Sunday, February 8, 2009

Post 1

From this week’s reading assignment, I found Bhabha’s essay, “The Other Question,” to be rather difficult to follow because it touches on a number of different critic’s criticism on various topics concerning colonization, such as: Said and psychosis; Freud and fetishism; Lacan and the imaginary; and Derrida and discourse analysis. Bhabha points out that the main purpose of colonial discourse is “to construe the colonized as a population of degenerative types on the basis of racial origin, in order to justify conquest and to establish systems of administration and instruction” (92). In essence, colonial discourse causes the colonizer (or the white population) to create negative/false stereotypes of the colonized (or black population).

I found Bhaba’s description of stereotyping and his use of Franz Fanon’s story of what it was like to be a black subject in a white discourse to be rather intriguing yet shocking at the same time. Bhabha defines stereotyping as, “a much more ambivalent text of projection and introjection, metaphoric and metonymic strategies, displacement, over-determination, guilt, aggressivity, the masking and splitting of ‘official’ and fantasmatic knowledges to construct the positionalities and oppositionalities of racist discourse” (104). This quote shows the complexities and ambivalence to stereotyping in general.

Directly following this quote, Bhabha cited a brief excerpt written by Franz Fanon that depicts a negative experience generated by false stereotyping of Negro men. In the story, a white boy observes a Negro man quivering with anger when he really is just shivering like any other human being due to the fact that it is cold outside. Nonetheless, (no thanks to false/negative stereotyping) this little boy runs to his momma to tell her that the “nigger’s going to eat [him] up” (104). This story shocked me and gave me more of an understanding to what it must have felt like (and may still feel like in some parts of the world) to be black in a white dominated world. I just cannot believe that many white people actually believed most—if not all—of false stereotypes such as the one portrayed in this excerpt.

In contrast, I thought that Slave Moth by Thylias Moss was very original and entertaining. Up until now, I had never read a narrative in verse like this work, and I have found that I really admire this type of writing. I found this story of the young fourteen-year-old slave girl, Varl (named after her master’s horse who died just as Varl was born) to be very unique and unexpected. I was surprised at the way that Varl confidently interacts with her master, Peter Thomas Perry, and how she has such a deep affect on him that she drives him to rename his town (which used to be named Perrysburg, named after him) Varlton.

Perry performs a reading experiment on Varl simply to see “how well could a black girl do it” (5). He shows Varl a book on moths which causes her to become rather infatuated with the luna larva’s process of creating a cocoon and transforming into a beautiful moth (5). In turn, she starts to create her own cocoon out of cloth and stitches in “powerful muscles of [her] thoughts” (10), and she fits each layer of cloth under her dress. When Perry discovers these layers, he starts to like Varl even more because he is so attracted to oddities. In effect, Ralls Janet (Perry’s wife) grows very jealous of Varl because she sees that her husband pays more attention to Varl than to herself. So, she asks Varl to run away, but Varl refuses to do so. This storyline really caught me by surprise because I never thought that masters paid more attention to their female slaves than to their wives.

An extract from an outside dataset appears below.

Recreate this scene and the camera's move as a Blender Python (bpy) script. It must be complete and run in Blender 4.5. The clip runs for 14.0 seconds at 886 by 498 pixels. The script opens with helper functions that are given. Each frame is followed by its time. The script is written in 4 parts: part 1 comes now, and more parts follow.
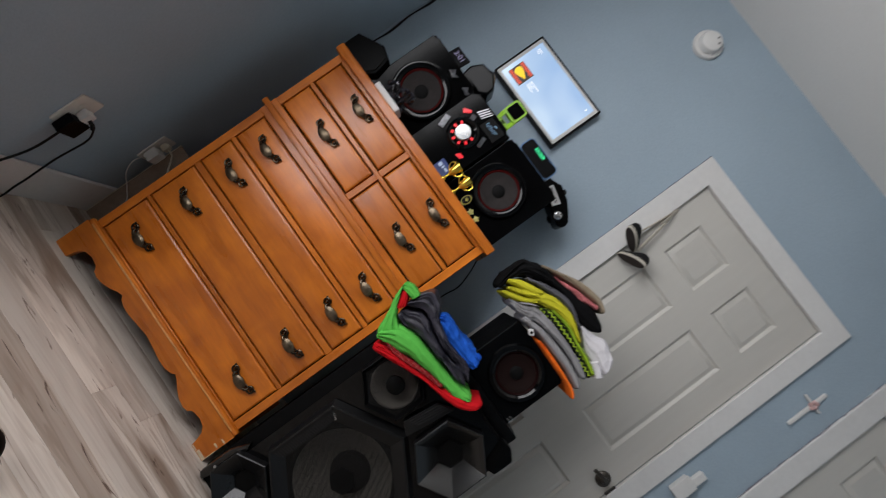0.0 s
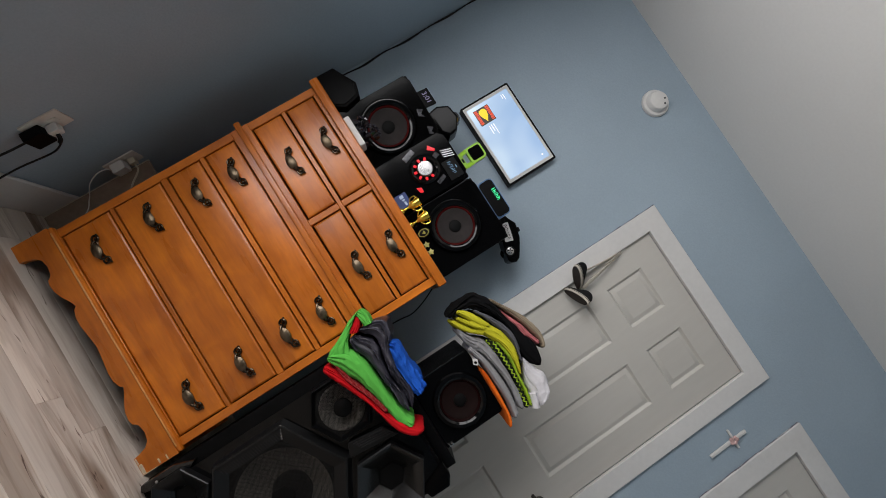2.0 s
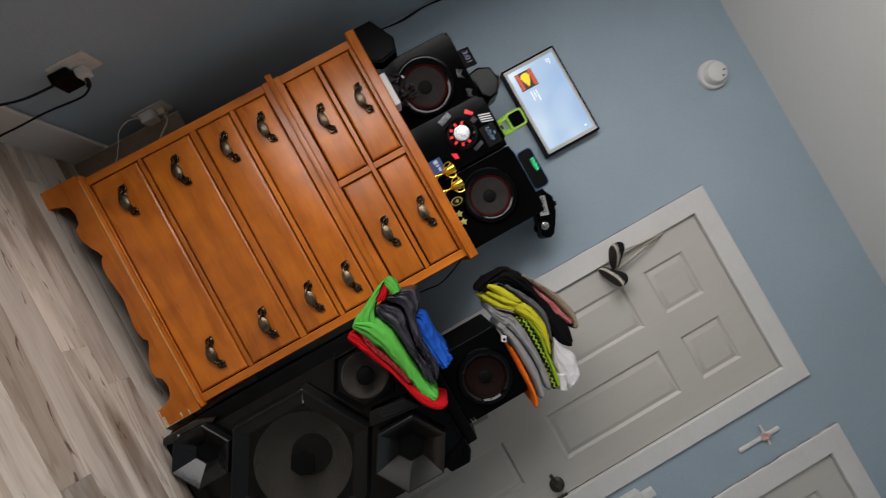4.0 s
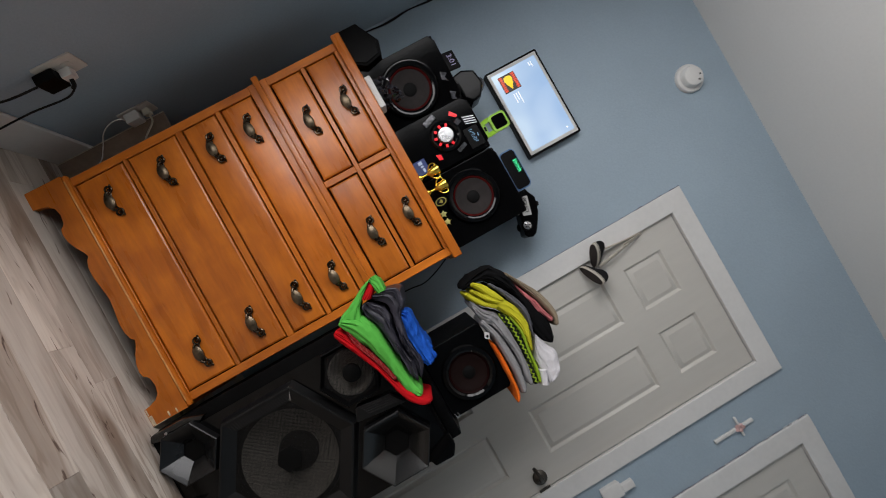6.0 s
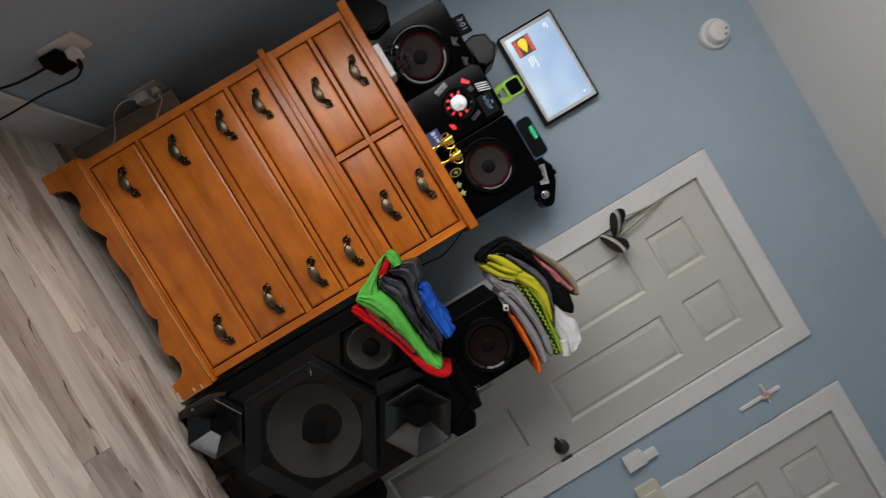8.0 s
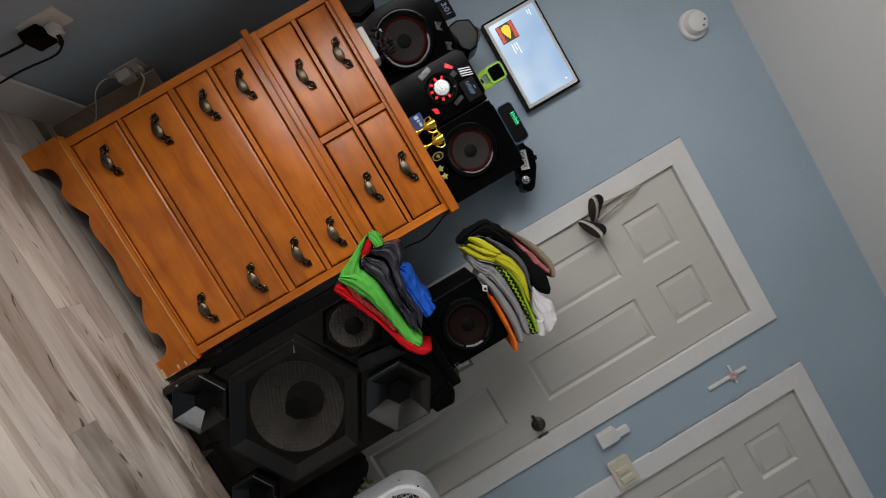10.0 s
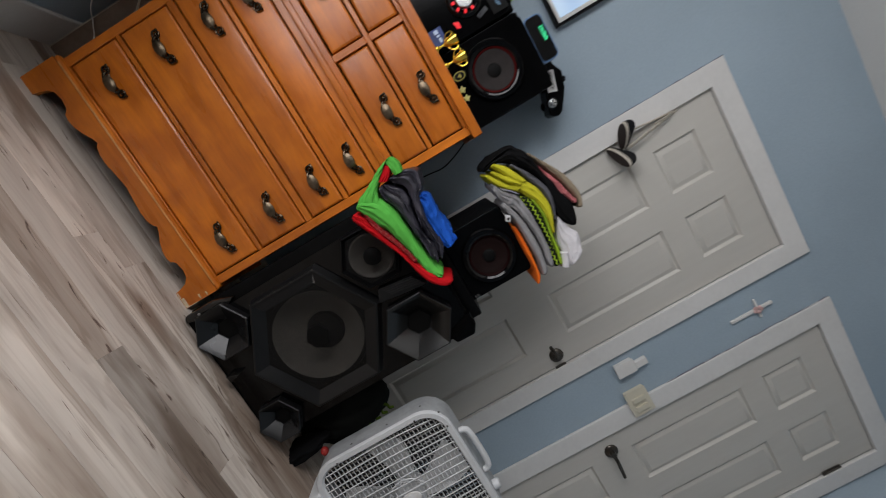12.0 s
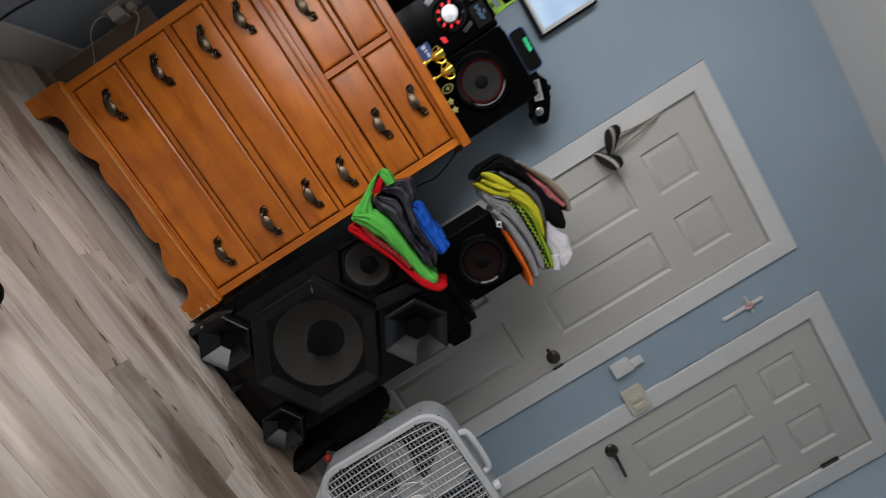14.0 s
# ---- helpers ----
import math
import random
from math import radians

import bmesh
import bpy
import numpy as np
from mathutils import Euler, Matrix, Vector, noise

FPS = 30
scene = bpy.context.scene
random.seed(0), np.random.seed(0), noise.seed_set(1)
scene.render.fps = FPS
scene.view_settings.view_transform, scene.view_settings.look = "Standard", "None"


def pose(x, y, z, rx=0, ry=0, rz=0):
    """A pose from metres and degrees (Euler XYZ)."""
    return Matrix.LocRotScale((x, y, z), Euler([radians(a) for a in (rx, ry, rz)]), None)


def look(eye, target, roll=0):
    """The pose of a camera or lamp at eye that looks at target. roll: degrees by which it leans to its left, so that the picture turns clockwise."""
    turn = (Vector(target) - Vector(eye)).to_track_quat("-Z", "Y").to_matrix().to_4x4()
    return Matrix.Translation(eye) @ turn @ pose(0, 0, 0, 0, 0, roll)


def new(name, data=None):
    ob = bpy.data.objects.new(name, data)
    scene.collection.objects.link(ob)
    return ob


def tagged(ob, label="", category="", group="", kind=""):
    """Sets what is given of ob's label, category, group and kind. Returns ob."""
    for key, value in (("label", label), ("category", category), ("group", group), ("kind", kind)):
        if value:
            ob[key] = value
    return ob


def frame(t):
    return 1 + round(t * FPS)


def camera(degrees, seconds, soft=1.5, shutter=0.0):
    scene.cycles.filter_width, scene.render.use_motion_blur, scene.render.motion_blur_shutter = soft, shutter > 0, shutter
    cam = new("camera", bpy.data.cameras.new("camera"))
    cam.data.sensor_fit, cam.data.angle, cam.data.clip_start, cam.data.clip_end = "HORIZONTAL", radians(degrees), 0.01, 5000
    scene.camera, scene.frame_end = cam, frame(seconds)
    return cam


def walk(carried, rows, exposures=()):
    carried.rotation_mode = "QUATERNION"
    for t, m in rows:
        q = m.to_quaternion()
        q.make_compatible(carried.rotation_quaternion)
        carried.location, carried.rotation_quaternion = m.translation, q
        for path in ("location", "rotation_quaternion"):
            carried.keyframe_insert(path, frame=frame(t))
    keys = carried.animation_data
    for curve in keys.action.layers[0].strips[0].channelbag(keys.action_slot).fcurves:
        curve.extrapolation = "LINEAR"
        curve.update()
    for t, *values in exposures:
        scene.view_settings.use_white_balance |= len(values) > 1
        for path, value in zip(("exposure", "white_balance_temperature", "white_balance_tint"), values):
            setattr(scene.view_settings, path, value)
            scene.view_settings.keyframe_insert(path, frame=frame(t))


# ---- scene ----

I also found Mark Mossman’s essay entitled “The One-Legged Wonder and Other Names” to be very original and entertaining. I admire Mossman’s courage to write this specific essay about his life experience as a disfigured white male subject in a “normal” white male society. He writes how he can be seen as “normal” as long as he is sitting down, but once he stands up, he can no longer pass as a “normal” human being.

At a young age, Mossman received the name “the one-legged wonder” from one of his friend’s fathers by means of overcoming certain cultural obstacles in order to be successful at such sports as soccer and swimming. Mossman states that “naming is an act of cultural management” that fits us “into a different set of parameters” (2).This points out the fact that one-legged individuals—especially those who have multiple disfigurations—are not seen to be talented at sports, for instance. Indeed, newspaper writers repeatedly printed stories about his success as a disfigured athlete, which never seemed to get old to the public.

In addition, he admits to how he made more money than his “normal” brother did selling magazines. He did this by means of wearing shorts no matter how cold it was outside. Shorts accentuated his abnormal appearance and therefore portrayed it to his customers as, “disabled, disfigured, victimized” (5). I am quite certain that his customers who pitied him so probably would not have pitied him if they had knowledge of his “one-legged wonder” reputation.

Even though I found it rather hard to relate, I still enjoyed reading Geeta Kothari’s short story “If You Are What You Eat, Then What Am I?” Unlike the narrator of this story, my parents never told me I could not eat certain types of food (at least that I can remember). Also, I never had the experience of going off to a boarding school in which the cafeteria does not serve food that I am used to and have regularly at home. However, I can relate to the narrator’s concern for forgetting how to cook various Indian foods that are a part of her culture. For instance, since I am part Norwegian, I would love to learn how to make lefsa so that not all tradition is lost in my family.